* **Problem details**: Pull out every line below that holds the word "Continue".

[Records with scene code]
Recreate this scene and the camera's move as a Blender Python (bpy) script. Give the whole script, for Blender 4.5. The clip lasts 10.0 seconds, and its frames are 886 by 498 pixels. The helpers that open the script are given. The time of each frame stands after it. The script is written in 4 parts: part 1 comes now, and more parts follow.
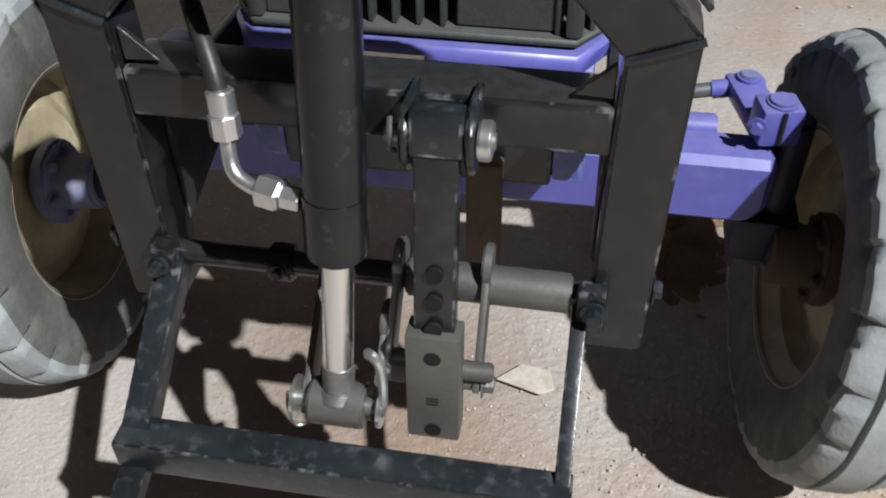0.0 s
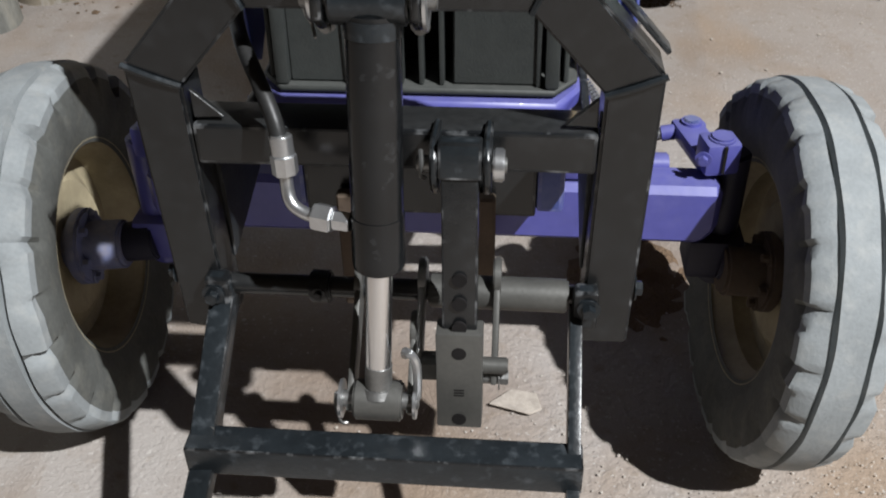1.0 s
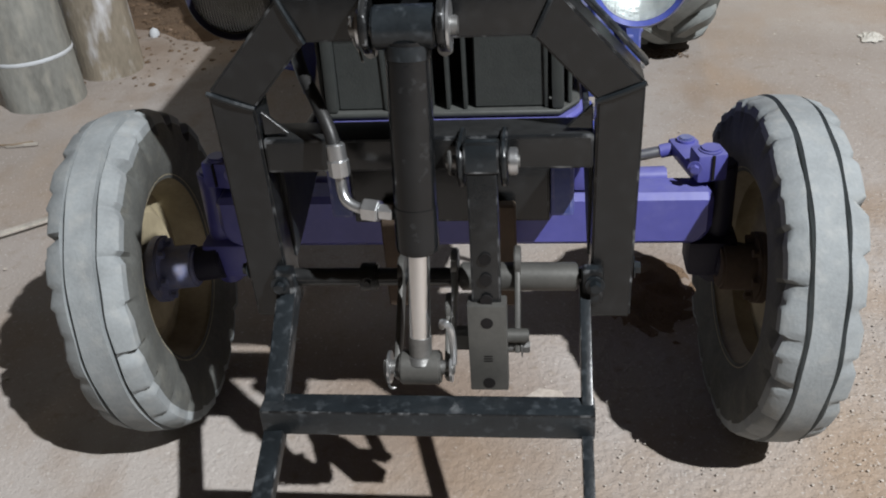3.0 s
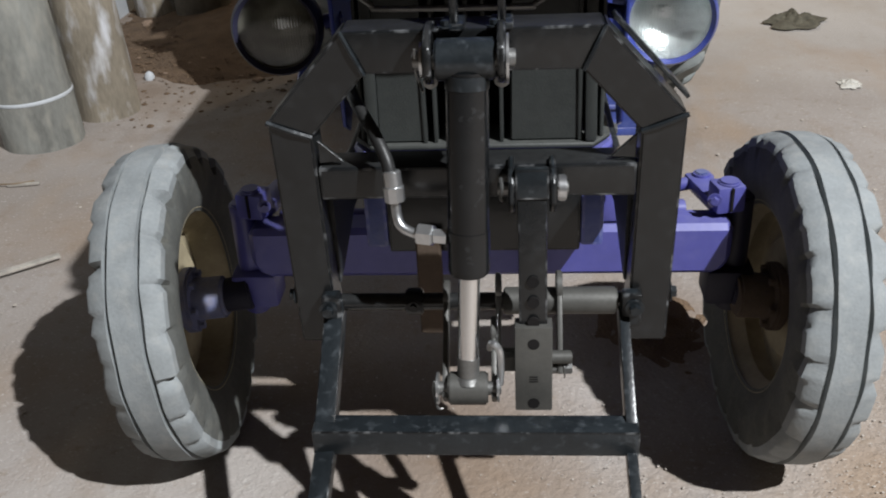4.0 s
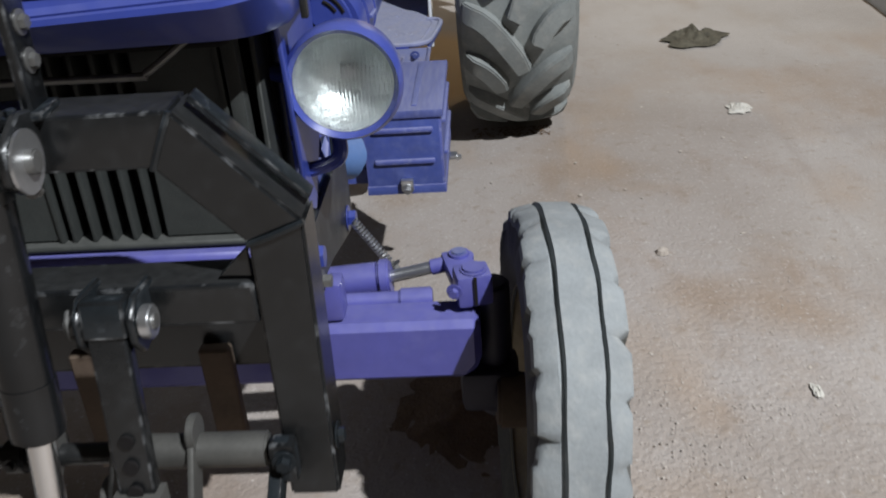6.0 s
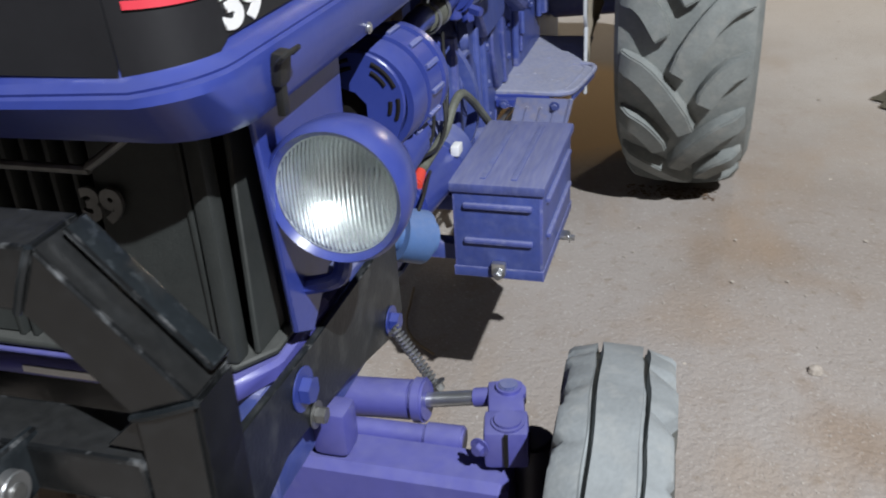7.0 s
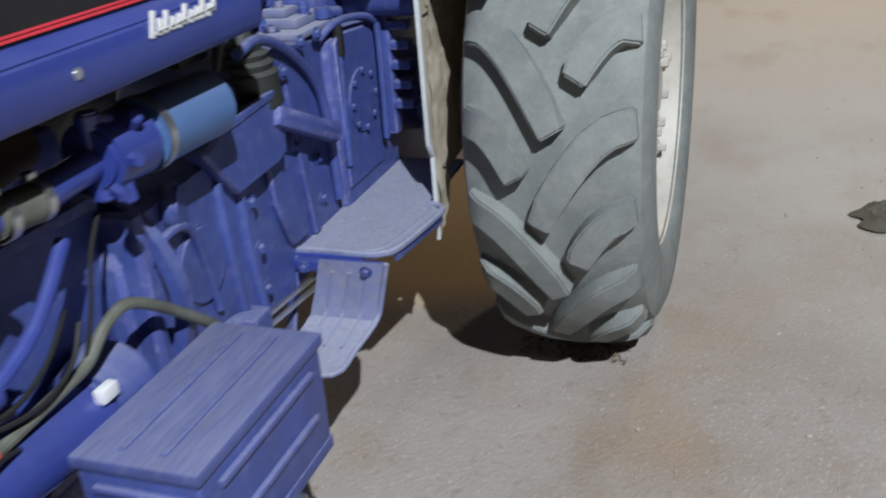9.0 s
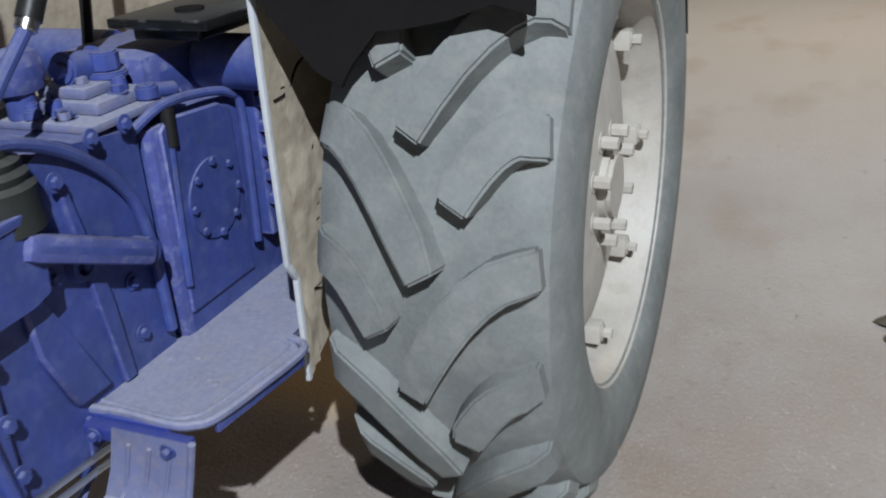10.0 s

---

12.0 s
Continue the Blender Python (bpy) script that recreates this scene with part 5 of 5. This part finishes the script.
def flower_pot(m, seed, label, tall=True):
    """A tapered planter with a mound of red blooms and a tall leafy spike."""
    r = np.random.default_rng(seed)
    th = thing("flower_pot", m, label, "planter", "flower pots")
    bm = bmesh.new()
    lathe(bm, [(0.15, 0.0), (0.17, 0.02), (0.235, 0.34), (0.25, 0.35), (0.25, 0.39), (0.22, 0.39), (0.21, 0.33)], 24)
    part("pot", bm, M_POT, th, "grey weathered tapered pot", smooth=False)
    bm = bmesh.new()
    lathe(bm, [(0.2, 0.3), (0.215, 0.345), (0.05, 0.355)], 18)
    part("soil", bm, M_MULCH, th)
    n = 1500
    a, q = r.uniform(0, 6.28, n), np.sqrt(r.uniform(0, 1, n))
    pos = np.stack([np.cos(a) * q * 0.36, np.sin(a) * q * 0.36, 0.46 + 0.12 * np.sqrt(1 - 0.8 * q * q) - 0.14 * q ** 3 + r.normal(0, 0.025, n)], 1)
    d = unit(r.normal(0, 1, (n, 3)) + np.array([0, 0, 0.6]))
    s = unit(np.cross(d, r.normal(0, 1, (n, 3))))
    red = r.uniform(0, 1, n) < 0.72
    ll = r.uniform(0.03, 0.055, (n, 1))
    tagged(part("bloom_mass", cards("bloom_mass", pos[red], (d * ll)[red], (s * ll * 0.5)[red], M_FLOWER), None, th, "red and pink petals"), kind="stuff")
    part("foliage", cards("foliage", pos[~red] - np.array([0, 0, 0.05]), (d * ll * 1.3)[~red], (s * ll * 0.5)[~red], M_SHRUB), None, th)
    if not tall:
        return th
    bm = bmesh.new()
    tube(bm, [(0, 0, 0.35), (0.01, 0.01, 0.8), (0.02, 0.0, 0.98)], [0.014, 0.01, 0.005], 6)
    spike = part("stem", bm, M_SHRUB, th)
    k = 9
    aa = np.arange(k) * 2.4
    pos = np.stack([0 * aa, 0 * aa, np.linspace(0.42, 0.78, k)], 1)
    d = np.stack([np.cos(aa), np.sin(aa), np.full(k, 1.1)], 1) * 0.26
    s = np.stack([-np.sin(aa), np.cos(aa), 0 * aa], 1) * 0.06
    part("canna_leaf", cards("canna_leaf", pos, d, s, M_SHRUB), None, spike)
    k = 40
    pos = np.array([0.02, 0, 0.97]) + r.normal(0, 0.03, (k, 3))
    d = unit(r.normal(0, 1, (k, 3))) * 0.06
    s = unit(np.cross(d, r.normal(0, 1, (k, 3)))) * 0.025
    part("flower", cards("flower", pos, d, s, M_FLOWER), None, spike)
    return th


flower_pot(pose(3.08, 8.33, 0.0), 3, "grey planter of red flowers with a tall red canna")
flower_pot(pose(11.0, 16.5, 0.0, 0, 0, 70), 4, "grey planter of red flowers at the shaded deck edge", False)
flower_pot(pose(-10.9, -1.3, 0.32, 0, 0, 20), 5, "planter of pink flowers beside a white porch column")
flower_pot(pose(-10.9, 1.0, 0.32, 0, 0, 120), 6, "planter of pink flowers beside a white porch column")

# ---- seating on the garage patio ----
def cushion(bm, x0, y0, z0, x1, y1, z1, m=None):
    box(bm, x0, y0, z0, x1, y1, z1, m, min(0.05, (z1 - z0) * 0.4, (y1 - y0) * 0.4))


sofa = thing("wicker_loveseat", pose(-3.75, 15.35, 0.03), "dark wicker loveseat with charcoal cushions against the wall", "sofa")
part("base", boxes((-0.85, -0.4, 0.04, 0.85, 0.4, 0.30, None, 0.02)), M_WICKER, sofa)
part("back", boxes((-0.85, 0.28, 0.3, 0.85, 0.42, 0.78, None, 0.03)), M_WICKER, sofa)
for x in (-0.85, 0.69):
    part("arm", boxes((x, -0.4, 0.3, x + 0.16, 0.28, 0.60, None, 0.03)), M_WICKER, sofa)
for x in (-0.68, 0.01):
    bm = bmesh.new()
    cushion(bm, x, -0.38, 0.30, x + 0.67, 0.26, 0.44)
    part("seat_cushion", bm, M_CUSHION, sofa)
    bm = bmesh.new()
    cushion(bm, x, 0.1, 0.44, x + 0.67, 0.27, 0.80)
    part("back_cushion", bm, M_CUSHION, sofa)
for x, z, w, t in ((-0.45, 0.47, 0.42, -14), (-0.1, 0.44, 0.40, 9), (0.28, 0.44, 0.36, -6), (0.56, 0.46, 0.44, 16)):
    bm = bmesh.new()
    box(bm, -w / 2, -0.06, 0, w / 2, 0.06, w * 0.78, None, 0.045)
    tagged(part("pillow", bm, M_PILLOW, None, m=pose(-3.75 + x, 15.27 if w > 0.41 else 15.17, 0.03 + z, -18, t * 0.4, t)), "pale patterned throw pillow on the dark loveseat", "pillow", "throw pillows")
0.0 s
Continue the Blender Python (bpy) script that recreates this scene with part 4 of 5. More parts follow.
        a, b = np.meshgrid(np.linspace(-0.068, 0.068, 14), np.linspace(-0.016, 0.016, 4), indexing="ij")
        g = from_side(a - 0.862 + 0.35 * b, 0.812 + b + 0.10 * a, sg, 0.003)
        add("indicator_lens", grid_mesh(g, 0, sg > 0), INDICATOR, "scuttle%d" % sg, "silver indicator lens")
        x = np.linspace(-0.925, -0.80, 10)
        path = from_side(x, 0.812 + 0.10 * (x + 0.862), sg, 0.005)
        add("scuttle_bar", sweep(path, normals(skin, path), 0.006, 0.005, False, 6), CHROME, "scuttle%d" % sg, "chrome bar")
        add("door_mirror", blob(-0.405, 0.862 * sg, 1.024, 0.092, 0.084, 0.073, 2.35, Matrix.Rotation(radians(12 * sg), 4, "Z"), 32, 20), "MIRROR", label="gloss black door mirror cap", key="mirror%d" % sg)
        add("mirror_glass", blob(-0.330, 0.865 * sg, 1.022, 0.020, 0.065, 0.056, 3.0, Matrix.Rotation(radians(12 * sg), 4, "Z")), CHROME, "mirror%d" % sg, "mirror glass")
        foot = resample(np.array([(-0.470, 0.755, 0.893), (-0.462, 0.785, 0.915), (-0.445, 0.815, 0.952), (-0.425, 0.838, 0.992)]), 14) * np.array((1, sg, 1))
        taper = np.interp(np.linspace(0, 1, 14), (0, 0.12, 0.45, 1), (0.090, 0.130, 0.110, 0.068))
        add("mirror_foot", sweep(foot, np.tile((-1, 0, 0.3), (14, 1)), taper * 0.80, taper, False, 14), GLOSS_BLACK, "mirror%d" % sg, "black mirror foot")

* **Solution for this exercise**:
Continue the Blender Python (bpy) script that recreates this scene with part 5 of 5. This part finishes the script.
Continue the Blender Python (bpy) script that recreates this scene with part 4 of 5. More parts follow.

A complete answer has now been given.